Silbo Gomero is a whistled language used by the inhabitants of La Gomera in the Canary Islands, a community with no more than 20,000 inhabitants. It’s basically a transposition of Spanish from speech to whistling, but it can also be used with sounds from other languages. You stick a finger in your mouth, in a way very similar to wolf-whistling. It enables messages to be exchanged over a distance of up to five kilometres. The centuries-old language is extremely difficult to learn.
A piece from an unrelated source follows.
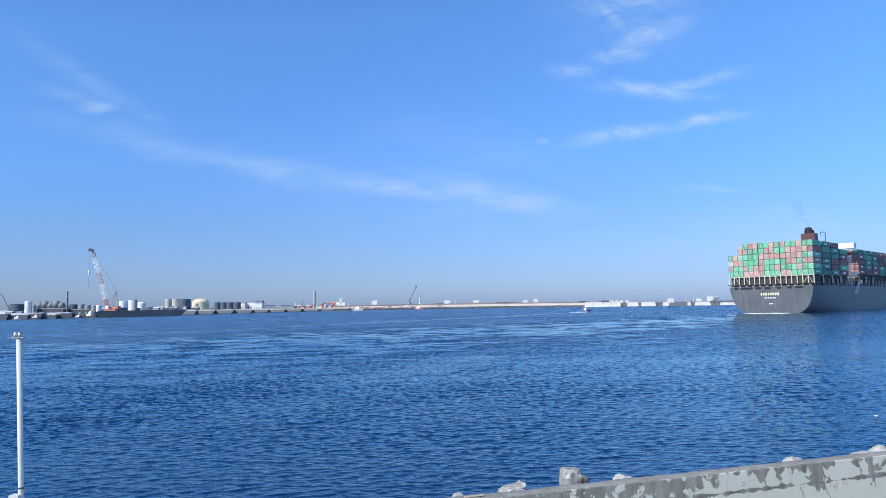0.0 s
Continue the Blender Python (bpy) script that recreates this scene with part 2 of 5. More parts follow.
def flaking():
    """Grey render under pale paint that has flaked off in patches, mostly along the upper edge."""
    m = surface("flaking_paint", (0.2, 0.2, 0.2), 0.85, grain=10.0, bump=0.0)
    n, l = links(m)
    b = n["Principled BSDF"]
    geo = n.new("ShaderNodeNewGeometry")
    pos = n.new("ShaderNodeSeparateXYZ")
    l.new(geo.outputs["Position"], pos.inputs[0])

    def tex(scale, detail, rough=0.55, distort=0.4):
        t = n.new("ShaderNodeTexNoise")
        t.inputs["Scale"].default_value, t.inputs["Detail"].default_value = scale, detail
        t.inputs["Roughness"].default_value, t.inputs["Distortion"].default_value = rough, distort
        l.new(geo.outputs["Position"], t.inputs["Vector"])
        return t.outputs["Fac"]

    def calc(op, a, c=None, d=None, clamp=False):
        k = n.new("ShaderNodeMath")
        k.operation, k.use_clamp = op, clamp
        for i, v in enumerate((a, c, d)):
            if v is None:
                continue
            if isinstance(v, (int, float)):
                k.inputs[i].default_value = v
            else:
                l.new(v, k.inputs[i])
        return k.outputs[0]

    patches = tex(4.6, 4, 0.52, 0.35)
    # paint survives lower down and along the newer stretch of the wall
    low = calc("MULTIPLY", calc("SUBTRACT", 4.12, pos.outputs[2]), 0.62)
    along = calc("MULTIPLY", calc("SUBTRACT", pos.outputs[0], 3.25), 6.0, clamp=True)
    seam = calc("MULTIPLY", calc("SUBTRACT", 0.045, calc("ABSOLUTE", calc("SUBTRACT", pos.outputs[2], 4.01))), 6.0)
    keep = calc("ADD", calc("ADD", patches, low), calc("MULTIPLY_ADD", along, 0.18, -0.10))
    wall_u = calc("ADD", calc("MULTIPLY", calc("ADD", pos.outputs[0], 0.087), 0.951), calc("MULTIPLY", calc("SUBTRACT", pos.outputs[1], 8.8), 0.309))
    wander = calc("ADD", wall_u, calc("MULTIPLY_ADD", tex(3.0, 4), 0.5, -0.25))
    for at, wide, deep in ((5.74, 0.16, 0.30), (6.83, 0.08, 0.28), (4.85, 0.14, 0.16), (3.66, 0.05, 0.2), (8.4, 0.12, 0.25)):
        bared = calc("SUBTRACT", 1.0, calc("MULTIPLY", calc("ABSOLUTE", calc("SUBTRACT", wander, at)), 1.0 / wide), clamp=True)
        keep = calc("SUBTRACT", keep, calc("MULTIPLY", bared, deep))
    keep = calc("SUBTRACT", keep, calc("MAXIMUM", seam, 0.0))
    mask = calc("MULTIPLY", calc("SUBTRACT", keep, 0.475), 26.0, clamp=True)
    chips = calc("MULTIPLY", calc("SUBTRACT", tex(7.0, 5, 0.55, 0.3), calc("MULTIPLY_ADD", along, 0.07, 0.555)), 26.0, clamp=True)
    mask = calc("MAXIMUM", mask, calc("MULTIPLY", chips, calc("MULTIPLY", calc("SUBTRACT", 4.30, pos.outputs[2]), 60.0, clamp=True)))
    grain = tex(30, 6)
    broad = tex(1.4, 4)
    mp = n.new("ShaderNodeMapping")
    mp.inputs["Scale"].default_value = (7.0, 7.0, 0.7)
    l.new(geo.outputs["Position"], mp.inputs[0])
    runs = n.new("ShaderNodeTexNoise")
    runs.inputs["Scale"].default_value, runs.inputs["Detail"].default_value = 1.0, 5
    l.new(mp.outputs[0], runs.inputs["Vector"])
    grain = calc("ADD", calc("MULTIPLY", grain, 0.45), calc("MULTIPLY_ADD", runs.outputs["Fac"], 2.2, -0.75), clamp=True)
    paint, bare = n.new("ShaderNodeMix"), n.new("ShaderNodeMix")
    for mix, c0, c1, f in ((paint, (0.53, 0.555, 0.47), (0.63, 0.66, 0.565), broad), (bare, (0.12, 0.122, 0.108), (0.33, 0.33, 0.29), grain)):
        mix.data_type = "RGBA"
        mix.inputs[6].default_value, mix.inputs[7].default_value = (*c0, 1), (*c1, 1)
        l.new(f, mix.inputs[0])
    both = n.new("ShaderNodeMix")
    both.data_type = "RGBA"
    l.new(mask, both.inputs[0])
    l.new(bare.outputs[2], both.inputs[6])
    l.new(paint.outputs[2], both.inputs[7])
    l.new(both.outputs[2], b.inputs["Base Color"])
    bp = n.new("ShaderNodeBump")
    bp.inputs["Strength"].default_value, bp.inputs["Distance"].default_value = 0.5, 0.01
    l.new(calc("ADD", mask, calc("MULTIPLY", grain, 0.7)), bp.inputs["Height"])
    l.new(bp.outputs[0], b.inputs["Normal"])
    return m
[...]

The Whistlers doesn’t tell you any of this, but it’s useful to know just in case you decide to devout 97 minutes of your life to this film.
This Romanian crime thriller follows the footsteps of Romanian police officer Cristi (veteran actor Vlad Ivanov) as he arrives in La Gomera in order to infiltrate the mafia and recover €30 million concealed inside a mysterious mattress. He gains the trust of Gilda (Catrinel Marlon) and Kiko (Antonio Buil), who teach him the coded language (in Romanian) so that he can communicate efficiently with mobsters from a distance and without being caught. He miraculously learn it virtually overnight (which is very implausible, given the intricacy of the unusual language). Their objective is to release Zsolt (Sabin Tambrea) from prison back in Bucharest, as he’s the only person who knows where said mattress is hidden.
Cristi is overseen by police chief Magda (Rodica Lazar). She has installed surveillance cameras in his apartment so that her team can monitor his activities. She’s profoundly corrupt herself. After all, this is Romania. She’s prepared to plant drugs, to frame and and even poison those who stand on her way. She demands that Cristi engages in her unscrupulous practices, but he refuses. Cristi is the most morally ambiguous character, and for much of the film you will be trying to work out who his allegiance lies with (the corrupt police or the whistling criminals).
Romanian New Wave director Corneliu Porumboiu is best remembered for his more ruminative dramas, such as The Unsaved (2013) and Le Tresor (2015), yet this is not entirely new territory for him. He has previously directed Police, Adjective (2009), about a copper who refuses who to arrest a young man sharing drugs to his friends. The Whistlers, however, is far more violent and fast-faced than his previous films. It contains all the key ingredients of a crime thriller.
Unfortunately the film narrative is also a real mess. It moves back and forth between the Canary Islands and Spain, with a very bizarre ending in Singapore. It’s often difficult to work out exactly where the action is taking place. The action is roughly divided into chapters named after each one of the characters, yet these sections do not fit in together. In fact, I could only work out the film plot for this review after reading the synopsis. There are numerous twists and turns. Yet no reason and no rhyme. I simply couldn’t make head or tail of it.
The soundtrack is strangely hybrid. It opens up with Iggy Pop’s the Passenger as Cristi arrives on the island, moving on to Chavela Vargas, Maria Callas, classical music and even a quirky German song. I’m not sure how these tunes fit into the narrative. Their choice seems entirely random and idiosyncratic. This is a pretentious and incoherently-crafted piece of entertainment. Porumbuiu should have stuck to his more subtle and meditative dramas. Give it a miss.
The Whistlers showed in competition at the 72nd Cannes International Film Festival, when this piece was originally written. It premieres in the UK in October as part of the BFI London Film Festival.